The kiss that follows tastes like five years of separate grief finally, completely resolving, like a key turning in a lock I genuinely believed had rusted shut for good.

Nico’s voice drifts toward us through the trees, narrating some elaborate adventure to an audience of olive branches and afternoon light, and I hold Livia against me in the doorway of a farmhouse I bought without understanding why, on land that has been quietly waiting, for six years, for exactly this moment to finally arrive.

We stay until the light goes fully gold and then amber, Nico eventually tiring himself out enough to fall asleep on a blanket spread across the farmhouse’s small porch, the ring catching the last of the sun on Livia’s hand as she sits beside me, her head against my shoulder, both of us quiet in the particular way that only comes after something enormous has finally settled into place.

“I want to ask you something,” she says eventually, watching Nico’s chest rise and fall in sleep. “Why now?
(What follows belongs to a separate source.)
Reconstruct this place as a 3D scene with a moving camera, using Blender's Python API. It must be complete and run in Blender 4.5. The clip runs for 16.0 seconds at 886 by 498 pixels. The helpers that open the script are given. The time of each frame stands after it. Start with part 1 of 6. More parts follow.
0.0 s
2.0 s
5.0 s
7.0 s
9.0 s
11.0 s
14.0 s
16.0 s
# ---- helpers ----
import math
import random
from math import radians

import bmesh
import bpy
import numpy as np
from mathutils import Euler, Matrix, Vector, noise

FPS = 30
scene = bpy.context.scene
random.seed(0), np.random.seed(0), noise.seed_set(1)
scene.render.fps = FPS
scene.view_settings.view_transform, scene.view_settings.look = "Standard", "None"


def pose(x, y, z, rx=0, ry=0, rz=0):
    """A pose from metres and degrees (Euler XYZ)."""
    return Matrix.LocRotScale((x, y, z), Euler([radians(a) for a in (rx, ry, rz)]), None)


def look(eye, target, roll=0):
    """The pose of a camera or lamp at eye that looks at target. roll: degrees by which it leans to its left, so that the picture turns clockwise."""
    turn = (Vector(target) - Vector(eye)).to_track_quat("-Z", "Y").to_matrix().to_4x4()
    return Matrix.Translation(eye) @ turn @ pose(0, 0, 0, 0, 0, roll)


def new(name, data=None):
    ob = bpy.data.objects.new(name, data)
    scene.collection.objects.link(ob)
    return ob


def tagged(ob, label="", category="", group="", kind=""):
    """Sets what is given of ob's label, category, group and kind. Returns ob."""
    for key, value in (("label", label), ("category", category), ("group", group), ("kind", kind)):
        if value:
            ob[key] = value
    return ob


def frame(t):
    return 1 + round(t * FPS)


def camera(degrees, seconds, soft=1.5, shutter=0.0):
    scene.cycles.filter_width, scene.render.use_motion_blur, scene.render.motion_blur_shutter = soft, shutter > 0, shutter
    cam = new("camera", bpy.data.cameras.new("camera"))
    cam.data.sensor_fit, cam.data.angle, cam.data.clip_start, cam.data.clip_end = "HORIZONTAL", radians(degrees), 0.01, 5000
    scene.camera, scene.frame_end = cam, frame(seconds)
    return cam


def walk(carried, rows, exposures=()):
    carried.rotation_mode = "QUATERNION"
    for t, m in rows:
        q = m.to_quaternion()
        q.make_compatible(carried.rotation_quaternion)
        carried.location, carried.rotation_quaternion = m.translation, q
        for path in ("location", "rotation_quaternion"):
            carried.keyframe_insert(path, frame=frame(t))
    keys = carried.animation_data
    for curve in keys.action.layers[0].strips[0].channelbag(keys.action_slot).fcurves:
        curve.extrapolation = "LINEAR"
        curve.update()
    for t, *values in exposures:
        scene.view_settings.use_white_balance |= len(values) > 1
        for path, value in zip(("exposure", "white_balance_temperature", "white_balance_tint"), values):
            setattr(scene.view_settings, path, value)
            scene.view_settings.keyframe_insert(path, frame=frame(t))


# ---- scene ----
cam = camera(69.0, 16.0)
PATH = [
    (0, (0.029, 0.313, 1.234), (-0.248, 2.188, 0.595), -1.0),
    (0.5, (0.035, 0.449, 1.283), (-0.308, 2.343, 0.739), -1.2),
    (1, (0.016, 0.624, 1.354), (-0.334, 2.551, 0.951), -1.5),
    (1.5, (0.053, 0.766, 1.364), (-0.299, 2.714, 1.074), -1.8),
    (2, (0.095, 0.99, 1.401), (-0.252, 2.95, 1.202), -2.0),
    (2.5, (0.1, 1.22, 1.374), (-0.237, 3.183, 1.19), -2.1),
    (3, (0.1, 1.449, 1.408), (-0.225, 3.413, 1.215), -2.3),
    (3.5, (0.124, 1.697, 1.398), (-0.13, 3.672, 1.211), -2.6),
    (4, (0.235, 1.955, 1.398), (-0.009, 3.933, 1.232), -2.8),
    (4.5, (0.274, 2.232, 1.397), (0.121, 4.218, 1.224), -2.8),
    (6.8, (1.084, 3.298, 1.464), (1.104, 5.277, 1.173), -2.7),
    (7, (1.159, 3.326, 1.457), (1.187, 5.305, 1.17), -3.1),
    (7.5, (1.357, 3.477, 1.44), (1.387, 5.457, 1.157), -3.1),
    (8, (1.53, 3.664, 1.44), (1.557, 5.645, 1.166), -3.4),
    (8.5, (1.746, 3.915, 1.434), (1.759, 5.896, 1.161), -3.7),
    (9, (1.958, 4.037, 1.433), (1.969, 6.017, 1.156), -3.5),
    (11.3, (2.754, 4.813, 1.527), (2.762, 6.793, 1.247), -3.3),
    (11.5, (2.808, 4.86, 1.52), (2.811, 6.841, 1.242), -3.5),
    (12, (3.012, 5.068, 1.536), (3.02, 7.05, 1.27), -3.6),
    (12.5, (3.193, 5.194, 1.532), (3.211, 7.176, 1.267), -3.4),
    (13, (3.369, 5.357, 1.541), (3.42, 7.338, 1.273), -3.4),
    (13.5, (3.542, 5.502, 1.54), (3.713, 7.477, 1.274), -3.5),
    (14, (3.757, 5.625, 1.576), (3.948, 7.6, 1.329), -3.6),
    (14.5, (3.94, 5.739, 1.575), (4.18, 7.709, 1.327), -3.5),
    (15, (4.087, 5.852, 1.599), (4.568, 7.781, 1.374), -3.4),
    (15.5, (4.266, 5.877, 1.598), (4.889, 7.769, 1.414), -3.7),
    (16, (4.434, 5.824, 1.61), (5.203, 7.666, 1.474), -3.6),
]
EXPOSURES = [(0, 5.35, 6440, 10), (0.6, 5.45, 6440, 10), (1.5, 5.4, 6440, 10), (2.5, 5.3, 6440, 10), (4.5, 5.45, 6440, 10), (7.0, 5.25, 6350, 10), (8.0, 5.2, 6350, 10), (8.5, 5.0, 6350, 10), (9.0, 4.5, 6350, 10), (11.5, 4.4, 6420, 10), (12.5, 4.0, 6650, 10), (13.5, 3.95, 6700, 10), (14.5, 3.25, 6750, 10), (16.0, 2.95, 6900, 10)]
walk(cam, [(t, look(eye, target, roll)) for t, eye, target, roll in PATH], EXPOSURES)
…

You could have done all of this weeks ago, the moment we knew the truth about Venice. Why wait?”

I consider the question carefully, because it deserves an honest answer rather than a comfortable one.

“Because I needed to actually believe I was allowed to want this, not just understand intellectually that I should. Knowing something and believing it have never been the same exercise for me. I have spent my entire life being excellent at the first one and terrified of the second. Nico’s drawing helped me get there.

It was permission I hadn’t yet given myself to act on it. ”

“And now you have it. Permission, I mean.”

“Now I have it,” I agree, and the words land with none of the careful management I would have once wrapped around something this exposed.

“From a four-year-old with a crayon, which feels, in retrospect, exactly correct. Everyone else in my life has tried reasoning with me. He simply told me the truth and waited to see if I’d finally listen. ”

Home, I understand now, was never a place I lost on a Calabrian hillside thirty years ago.

It was simply waiting, patient and unclaimed, for me to finally stop standing outside the door.